The New Museum was a daring attempt to create a radical center for contemporary art in New York City, that would distinguishing itself from existing galleries with a focus on new and emerging artists.

It succeeded. And, over the decades following its foundation in 1977, that success, along with its reputation for brave artistic programs, caused it to eventually outgrow its initial SoHo location. So, in 2003 the Museum commissioned Japanese firm SANAA to design a new home that would reflect the modern art ideals that led to the Museum’s inception.

The end result, opened in the Bowery neighbourhood back in 2007, arrived as an innovative, cubist stack of rectilinear boxes that would be the first and, still to this day, the only purpose-built contemporary art museum in New York City.

The design for the New Museum featured seven boxes of differing dimensions, stacked straight up on a central core. Deliberately avoiding using the maximum square footage permitted by zoning, the architects allowed themselves to shift these boxes off-center, creating a dynamic visual relationship between levels.

Within the building’s ten storeys are galleries, offices, events spaces, a café, a theater, and an education center. Maximizing exhibition space was highlighted as key in the new design, given the limited space of the New Museum’s original home. Circulation space was kept to a minimum in favour of gallery size, indicated by the third-floor staircase being just three feet wide, as narrow as city’s building regulations allow. The minimal staircase and the extreme height of the ceiling combine to create a distinctive spatial experience.

All the galleries are nearly windowless, wall space being a priority, but the careful alignment of the building’s component boxes was calculated to allow natural light in through skylights in the resulting overhangs. The ceiling structures were left exposed so art could be hung from above, providing an even more adaptable exhibition space. There’s also unused space in the air shaft between the third and fourth floors that was converted into a micro-gallery. It measures only five feet by eight feet, but with a thirty-five-foot ceiling height.

Another goal for the architects was to make the New Museum approachable and inviting. A glass wall was fitted at street level to instill a sense of openness and transparency. The glass panels of the wall are sunk into the floor and extend into the ceiling, masking their frames and avoiding any sense border between the outside and inside.

The structure of the building, which uses steel trusses to take the load of its boxes, enabled the extensive use of glass walls. These trusses also allowed the galleries to be column-free, providing an unobstructed and very flexible exhibition space. Also, since the gallery walls are not load-bearing, recesses were able to be inserted between them and the floor. The floating walls echo the weightless feel of the overall structure, which seems to levitate over its glass storefront, and are a feature previously used by SANAA at their gallery at Kanazawa.

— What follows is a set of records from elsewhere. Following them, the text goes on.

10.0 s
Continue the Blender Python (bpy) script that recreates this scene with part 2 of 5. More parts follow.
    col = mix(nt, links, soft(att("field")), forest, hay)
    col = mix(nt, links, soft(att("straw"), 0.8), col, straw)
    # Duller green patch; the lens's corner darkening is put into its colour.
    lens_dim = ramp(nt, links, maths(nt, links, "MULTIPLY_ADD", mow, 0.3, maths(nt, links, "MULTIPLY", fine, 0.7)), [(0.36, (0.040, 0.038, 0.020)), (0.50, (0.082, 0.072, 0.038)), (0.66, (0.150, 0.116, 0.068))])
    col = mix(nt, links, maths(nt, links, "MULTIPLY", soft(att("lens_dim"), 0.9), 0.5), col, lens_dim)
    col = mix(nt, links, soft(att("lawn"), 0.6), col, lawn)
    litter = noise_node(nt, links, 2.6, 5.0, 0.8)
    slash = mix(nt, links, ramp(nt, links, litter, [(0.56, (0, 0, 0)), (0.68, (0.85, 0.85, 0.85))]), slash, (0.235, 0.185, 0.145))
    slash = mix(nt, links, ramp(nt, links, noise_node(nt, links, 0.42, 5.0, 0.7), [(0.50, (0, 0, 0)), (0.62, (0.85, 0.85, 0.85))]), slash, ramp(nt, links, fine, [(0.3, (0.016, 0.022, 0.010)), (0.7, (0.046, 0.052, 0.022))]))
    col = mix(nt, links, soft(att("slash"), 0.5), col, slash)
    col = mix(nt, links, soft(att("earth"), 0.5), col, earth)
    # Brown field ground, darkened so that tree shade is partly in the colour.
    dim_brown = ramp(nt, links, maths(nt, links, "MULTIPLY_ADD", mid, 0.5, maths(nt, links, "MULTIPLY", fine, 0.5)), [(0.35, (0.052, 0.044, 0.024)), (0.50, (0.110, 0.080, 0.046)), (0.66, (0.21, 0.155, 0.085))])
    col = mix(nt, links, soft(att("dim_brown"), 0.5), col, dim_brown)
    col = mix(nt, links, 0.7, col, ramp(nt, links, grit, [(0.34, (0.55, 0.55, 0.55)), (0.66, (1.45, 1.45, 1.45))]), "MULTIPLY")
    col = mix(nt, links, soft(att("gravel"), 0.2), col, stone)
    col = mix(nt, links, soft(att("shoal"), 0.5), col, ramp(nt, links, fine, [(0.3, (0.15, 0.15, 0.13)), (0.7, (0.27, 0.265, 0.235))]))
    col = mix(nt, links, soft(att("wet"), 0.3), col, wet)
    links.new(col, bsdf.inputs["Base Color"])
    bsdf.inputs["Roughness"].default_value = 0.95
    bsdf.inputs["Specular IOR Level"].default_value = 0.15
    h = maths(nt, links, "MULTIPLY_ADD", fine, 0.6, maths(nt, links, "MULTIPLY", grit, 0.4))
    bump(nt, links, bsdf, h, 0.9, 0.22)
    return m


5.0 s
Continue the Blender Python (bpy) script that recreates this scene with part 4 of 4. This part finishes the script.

Tokyo firm SANAA – Sejima and Nishizawa and Associates – was established by Kazuyo Sejima and Ryue Nishizawa in 1995. These two architects work collaboratively on SANAA projects while running their own individual practices, all within the same building. Staff members mix between firms and share communal spaces in their open-plan office.

When awarded the New Museum commission, SANAA was working on two further gallery projects: the 21st Century Museum of Contemporary Art in Kanazawa, and the Glass Pavilion at the Toledo Museum of Art in Toledo, Ohio, which was the firm’s first project in the US. Being fairly unknown internationally seemed to fit well with New Museum’s mission to promote undiscovered artists.

As the New Museum nears a decade in its iconic building, it’s unique design can still be celebrated, as should the facts that it received more than 100,000 visitors during its first two months open, and has been credited with being a large factor in the regeneation of the once run-down Bowery neighbourhood.